>> Start

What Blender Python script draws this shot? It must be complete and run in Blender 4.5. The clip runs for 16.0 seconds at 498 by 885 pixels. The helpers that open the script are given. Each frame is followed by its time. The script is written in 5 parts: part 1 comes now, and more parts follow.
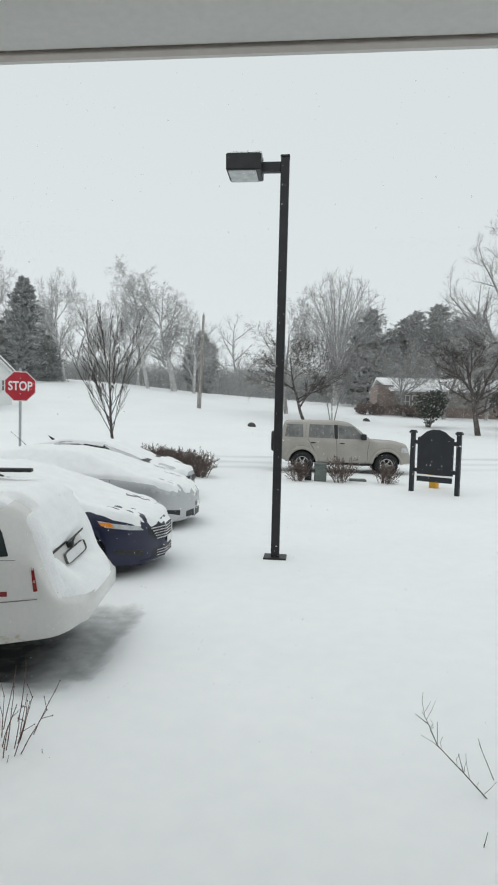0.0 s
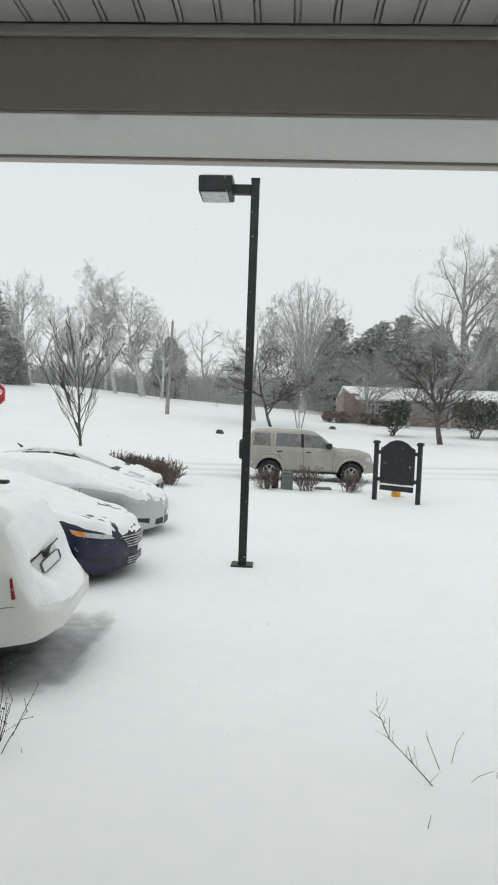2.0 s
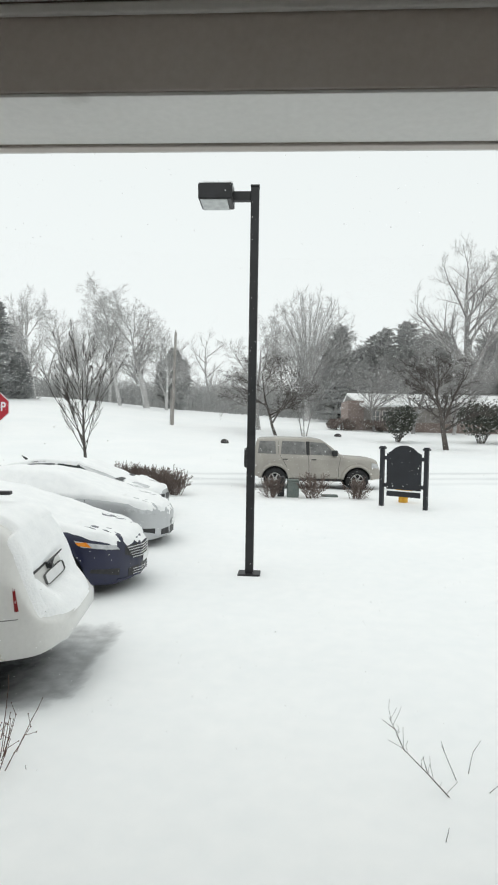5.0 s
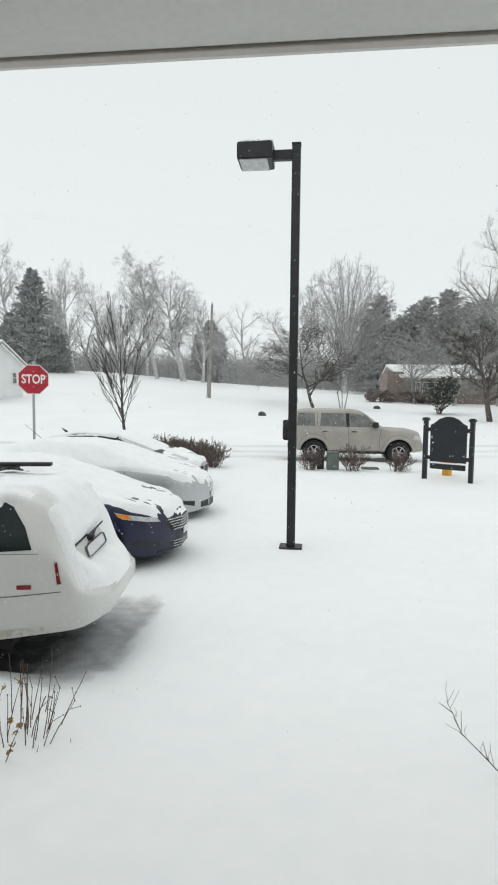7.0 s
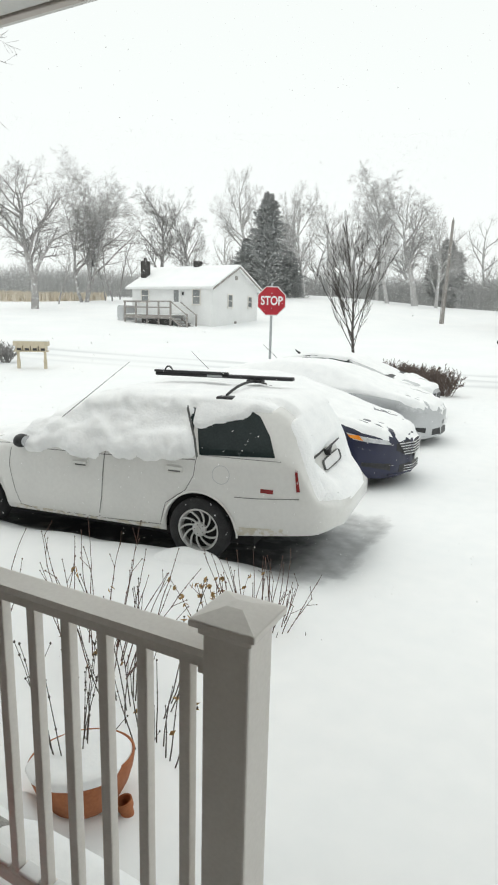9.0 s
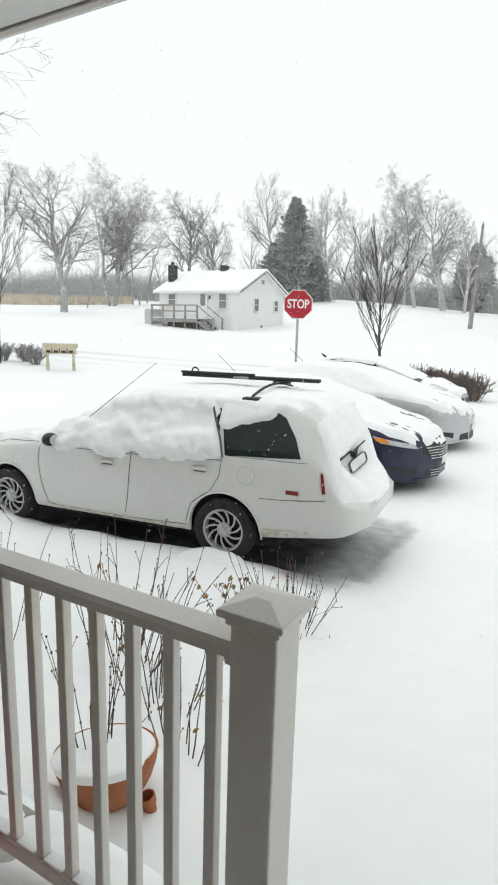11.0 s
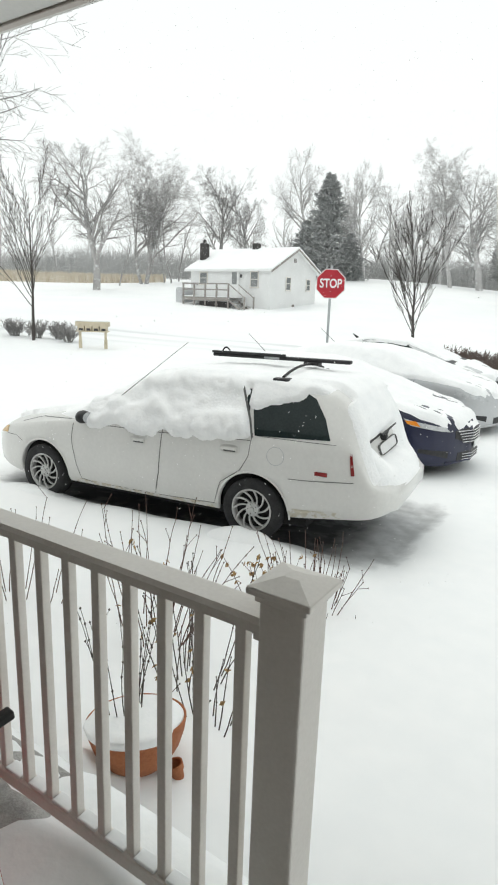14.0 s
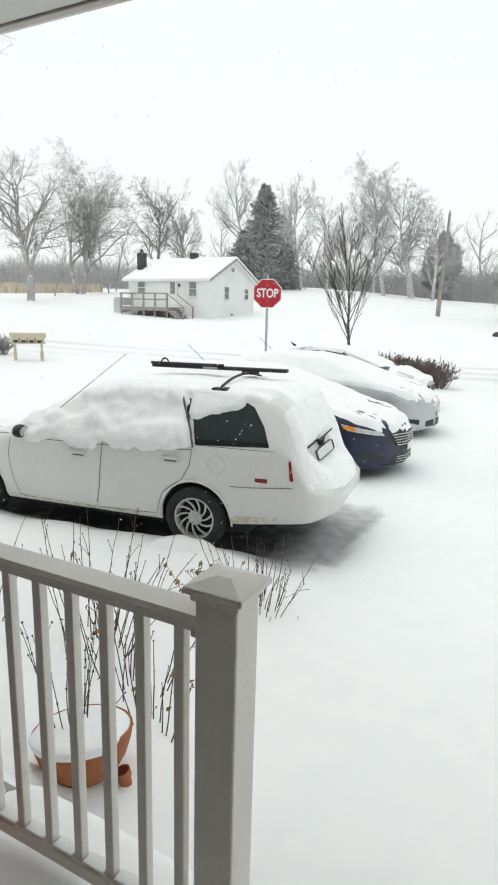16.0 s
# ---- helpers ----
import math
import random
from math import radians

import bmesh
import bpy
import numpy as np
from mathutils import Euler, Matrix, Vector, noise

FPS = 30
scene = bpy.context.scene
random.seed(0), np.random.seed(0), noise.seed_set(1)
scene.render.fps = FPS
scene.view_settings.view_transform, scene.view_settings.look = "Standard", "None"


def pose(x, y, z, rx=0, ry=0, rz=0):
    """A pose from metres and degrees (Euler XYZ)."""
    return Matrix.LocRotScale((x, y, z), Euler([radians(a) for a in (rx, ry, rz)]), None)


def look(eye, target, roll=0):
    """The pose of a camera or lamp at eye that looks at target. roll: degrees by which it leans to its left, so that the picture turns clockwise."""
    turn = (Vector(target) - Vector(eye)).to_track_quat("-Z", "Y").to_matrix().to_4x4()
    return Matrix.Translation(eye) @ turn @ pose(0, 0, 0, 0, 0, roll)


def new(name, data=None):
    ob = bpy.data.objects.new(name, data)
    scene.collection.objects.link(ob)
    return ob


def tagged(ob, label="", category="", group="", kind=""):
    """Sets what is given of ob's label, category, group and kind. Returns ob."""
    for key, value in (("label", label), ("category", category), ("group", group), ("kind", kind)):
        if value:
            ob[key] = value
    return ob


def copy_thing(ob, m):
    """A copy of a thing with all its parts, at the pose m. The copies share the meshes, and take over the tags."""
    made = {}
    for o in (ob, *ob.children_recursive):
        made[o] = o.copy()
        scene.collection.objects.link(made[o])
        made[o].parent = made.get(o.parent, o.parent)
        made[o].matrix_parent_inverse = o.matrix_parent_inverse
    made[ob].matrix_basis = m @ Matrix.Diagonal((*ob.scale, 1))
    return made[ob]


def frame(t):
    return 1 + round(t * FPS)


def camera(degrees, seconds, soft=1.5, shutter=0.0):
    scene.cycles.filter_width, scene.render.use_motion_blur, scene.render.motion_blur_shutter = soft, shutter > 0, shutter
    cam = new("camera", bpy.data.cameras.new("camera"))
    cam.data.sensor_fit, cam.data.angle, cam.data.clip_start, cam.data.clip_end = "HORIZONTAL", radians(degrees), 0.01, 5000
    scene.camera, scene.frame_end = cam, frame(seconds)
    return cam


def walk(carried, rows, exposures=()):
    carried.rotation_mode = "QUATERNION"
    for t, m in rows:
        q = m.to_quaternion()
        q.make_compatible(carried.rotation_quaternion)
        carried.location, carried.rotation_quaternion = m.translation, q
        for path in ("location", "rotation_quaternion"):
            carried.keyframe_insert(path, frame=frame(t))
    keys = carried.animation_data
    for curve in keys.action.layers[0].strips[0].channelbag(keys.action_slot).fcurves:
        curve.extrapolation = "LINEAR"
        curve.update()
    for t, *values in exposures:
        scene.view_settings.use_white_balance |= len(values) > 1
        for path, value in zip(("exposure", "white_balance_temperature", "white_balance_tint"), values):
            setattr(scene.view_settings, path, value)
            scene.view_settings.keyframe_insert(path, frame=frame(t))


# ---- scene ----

>> End

**BRIEF:** Quote everything in the listing above exactly; pictures are the only thing to omit.

**ANSWER IN FULL:**
What Blender Python script draws this shot? It must be complete and run in Blender 4.5. The clip runs for 16.0 seconds at 498 by 885 pixels. The helpers that open the script are given. Each frame is followed by its time. The script is written in 5 parts: part 1 comes now, and more parts follow.
0.0 s
2.0 s
5.0 s
7.0 s
9.0 s
11.0 s
14.0 s
16.0 s
# ---- helpers ----
import math
import random
from math import radians

import bmesh
import bpy
import numpy as np
from mathutils import Euler, Matrix, Vector, noise

FPS = 30
scene = bpy.context.scene
random.seed(0), np.random.seed(0), noise.seed_set(1)
scene.render.fps = FPS
scene.view_settings.view_transform, scene.view_settings.look = "Standard", "None"


def pose(x, y, z, rx=0, ry=0, rz=0):
    """A pose from metres and degrees (Euler XYZ)."""
    return Matrix.LocRotScale((x, y, z), Euler([radians(a) for a in (rx, ry, rz)]), None)


def look(eye, target, roll=0):
    """The pose of a camera or lamp at eye that looks at target. roll: degrees by which it leans to its left, so that the picture turns clockwise."""
    turn = (Vector(target) - Vector(eye)).to_track_quat("-Z", "Y").to_matrix().to_4x4()
    return Matrix.Translation(eye) @ turn @ pose(0, 0, 0, 0, 0, roll)


def new(name, data=None):
    ob = bpy.data.objects.new(name, data)
    scene.collection.objects.link(ob)
    return ob


def tagged(ob, label="", category="", group="", kind=""):
    """Sets what is given of ob's label, category, group and kind. Returns ob."""
    for key, value in (("label", label), ("category", category), ("group", group), ("kind", kind)):
        if value:
            ob[key] = value
    return ob


def copy_thing(ob, m):
    """A copy of a thing with all its parts, at the pose m. The copies share the meshes, and take over the tags."""
    made = {}
    for o in (ob, *ob.children_recursive):
        made[o] = o.copy()
        scene.collection.objects.link(made[o])
        made[o].parent = made.get(o.parent, o.parent)
        made[o].matrix_parent_inverse = o.matrix_parent_inverse
    made[ob].matrix_basis = m @ Matrix.Diagonal((*ob.scale, 1))
    return made[ob]


def frame(t):
    return 1 + round(t * FPS)


def camera(degrees, seconds, soft=1.5, shutter=0.0):
    scene.cycles.filter_width, scene.render.use_motion_blur, scene.render.motion_blur_shutter = soft, shutter > 0, shutter
    cam = new("camera", bpy.data.cameras.new("camera"))
    cam.data.sensor_fit, cam.data.angle, cam.data.clip_start, cam.data.clip_end = "HORIZONTAL", radians(degrees), 0.01, 5000
    scene.camera, scene.frame_end = cam, frame(seconds)
    return cam


def walk(carried, rows, exposures=()):
    carried.rotation_mode = "QUATERNION"
    for t, m in rows:
        q = m.to_quaternion()
        q.make_compatible(carried.rotation_quaternion)
        carried.location, carried.rotation_quaternion = m.translation, q
        for path in ("location", "rotation_quaternion"):
            carried.keyframe_insert(path, frame=frame(t))
    keys = carried.animation_data
    for curve in keys.action.layers[0].strips[0].channelbag(keys.action_slot).fcurves:
        curve.extrapolation = "LINEAR"
        curve.update()
    for t, *values in exposures:
        scene.view_settings.use_white_balance |= len(values) > 1
        for path, value in zip(("exposure", "white_balance_temperature", "white_balance_tint"), values):
            setattr(scene.view_settings, path, value)
            scene.view_settings.keyframe_insert(path, frame=frame(t))


# ---- scene ----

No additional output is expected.